Copy all lines below exactly as written. Leave pictures out.

((

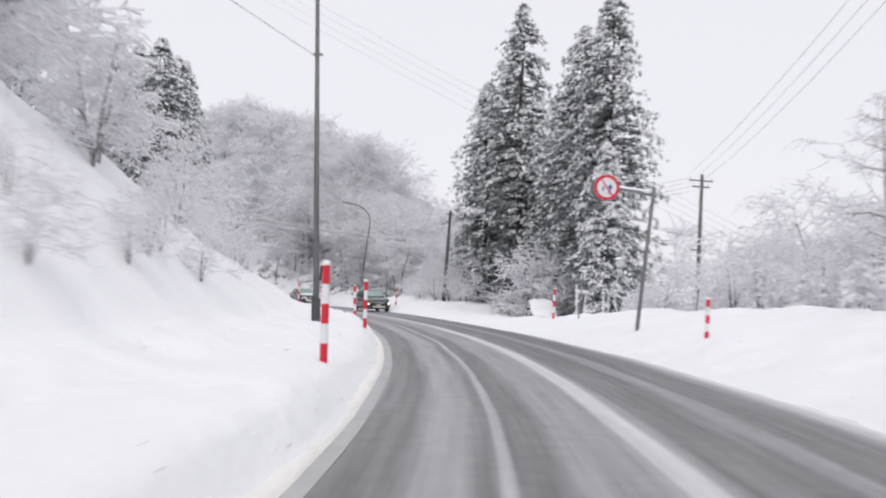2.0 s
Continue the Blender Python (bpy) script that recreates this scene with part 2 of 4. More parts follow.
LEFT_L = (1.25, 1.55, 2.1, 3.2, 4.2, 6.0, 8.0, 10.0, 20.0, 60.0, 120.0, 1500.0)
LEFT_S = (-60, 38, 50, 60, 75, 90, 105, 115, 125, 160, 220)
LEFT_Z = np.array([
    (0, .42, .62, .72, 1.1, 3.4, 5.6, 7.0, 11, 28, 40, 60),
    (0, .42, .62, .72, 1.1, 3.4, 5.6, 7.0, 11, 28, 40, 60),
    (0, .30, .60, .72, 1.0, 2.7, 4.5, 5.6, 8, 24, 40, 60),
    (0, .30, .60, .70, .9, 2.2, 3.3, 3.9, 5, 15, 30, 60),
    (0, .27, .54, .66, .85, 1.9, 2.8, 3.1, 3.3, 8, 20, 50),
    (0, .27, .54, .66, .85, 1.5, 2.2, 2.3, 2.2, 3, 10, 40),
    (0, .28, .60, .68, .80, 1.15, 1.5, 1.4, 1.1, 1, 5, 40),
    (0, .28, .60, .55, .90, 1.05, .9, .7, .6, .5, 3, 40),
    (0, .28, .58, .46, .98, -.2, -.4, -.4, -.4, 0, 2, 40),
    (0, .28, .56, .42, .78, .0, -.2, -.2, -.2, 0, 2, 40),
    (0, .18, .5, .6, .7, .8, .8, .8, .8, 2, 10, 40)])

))

== Exercise answer ==
2.0 s
Continue the Blender Python (bpy) script that recreates this scene with part 2 of 4. More parts follow.
LEFT_L = (1.25, 1.55, 2.1, 3.2, 4.2, 6.0, 8.0, 10.0, 20.0, 60.0, 120.0, 1500.0)
LEFT_S = (-60, 38, 50, 60, 75, 90, 105, 115, 125, 160, 220)
LEFT_Z = np.array([
    (0, .42, .62, .72, 1.1, 3.4, 5.6, 7.0, 11, 28, 40, 60),
    (0, .42, .62, .72, 1.1, 3.4, 5.6, 7.0, 11, 28, 40, 60),
    (0, .30, .60, .72, 1.0, 2.7, 4.5, 5.6, 8, 24, 40, 60),
    (0, .30, .60, .70, .9, 2.2, 3.3, 3.9, 5, 15, 30, 60),
    (0, .27, .54, .66, .85, 1.9, 2.8, 3.1, 3.3, 8, 20, 50),
    (0, .27, .54, .66, .85, 1.5, 2.2, 2.3, 2.2, 3, 10, 40),
    (0, .28, .60, .68, .80, 1.15, 1.5, 1.4, 1.1, 1, 5, 40),
    (0, .28, .60, .55, .90, 1.05, .9, .7, .6, .5, 3, 40),
    (0, .28, .58, .46, .98, -.2, -.4, -.4, -.4, 0, 2, 40),
    (0, .28, .56, .42, .78, .0, -.2, -.2, -.2, 0, 2, 40),
    (0, .18, .5, .6, .7, .8, .8, .8, .8, 2, 10, 40)])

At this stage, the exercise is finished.